● SUPPLIED INFORMATION:
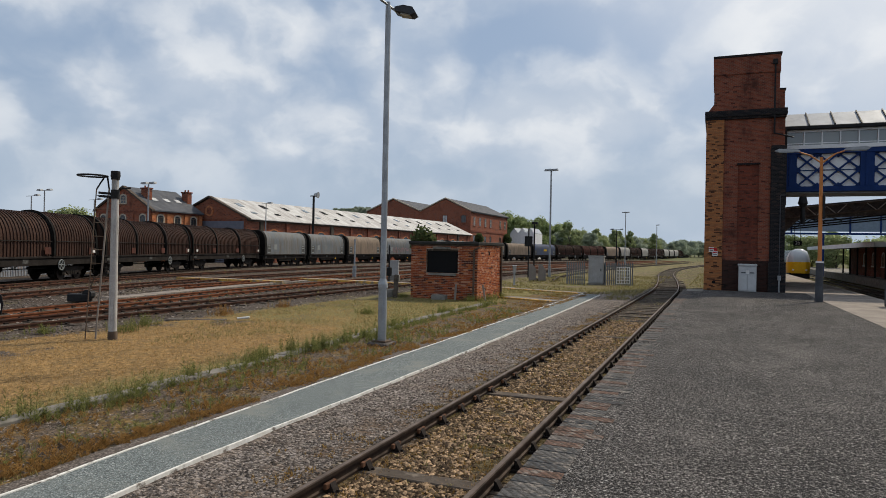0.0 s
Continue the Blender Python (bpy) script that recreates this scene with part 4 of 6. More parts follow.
for u in (7.35, 21.0, 28.0):
    bm = tubes(((u, 49.3, 0.0), (u, 49.3, 6.2), 0.13), ((u, 49.3, 5.5), (u, 49.3, 5.75), 0.24), ((u, 49.3, 5.75), (u, 49.3, 6.2), 0.24, 0.16), seg=12)
    if u < 20:
        bm.free()
        bm = tubes(((u, 49.3, 5.75), (u, 49.3, 6.2), 0.3, 0.2), ((u, 49.3, 5.5), (u, 49.3, 5.75), 0.16, 0.3), ((u, 49.3, 4.4 if u < 8 else 5.3), (u, 49.3, 5.5), 0.14), seg=12)
    part("column", bm, BLACK_IRON, bridge)

# platform canopy beyond the bridge
canopy = thing("platform_canopy", None, "dark timber platform canopy on iron trusses", "canopy")
part("roof", prism(bmesh.new(), [(6.4, 5.6), (6.4, 5.8), (18.0, 6.85), (18.0, 6.65)], 54.1, 72), BLACK_IRON, canopy)
part("valance", boxed(17.95, 18.05, 54.1, 72, 5.9, 6.85), BLACK_IRON, canopy)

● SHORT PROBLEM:
Without the pictures, return the listing above from its first line through the line that has "bm, BLACK_IRON, bridge)".

● CORRECT RESULT:
0.0 s
Continue the Blender Python (bpy) script that recreates this scene with part 4 of 6. More parts follow.
for u in (7.35, 21.0, 28.0):
    bm = tubes(((u, 49.3, 0.0), (u, 49.3, 6.2), 0.13), ((u, 49.3, 5.5), (u, 49.3, 5.75), 0.24), ((u, 49.3, 5.75), (u, 49.3, 6.2), 0.24, 0.16), seg=12)
    if u < 20:
        bm.free()
        bm = tubes(((u, 49.3, 5.75), (u, 49.3, 6.2), 0.3, 0.2), ((u, 49.3, 5.5), (u, 49.3, 5.75), 0.16, 0.3), ((u, 49.3, 4.4 if u < 8 else 5.3), (u, 49.3, 5.5), 0.14), seg=12)
    part("column", bm, BLACK_IRON, bridge)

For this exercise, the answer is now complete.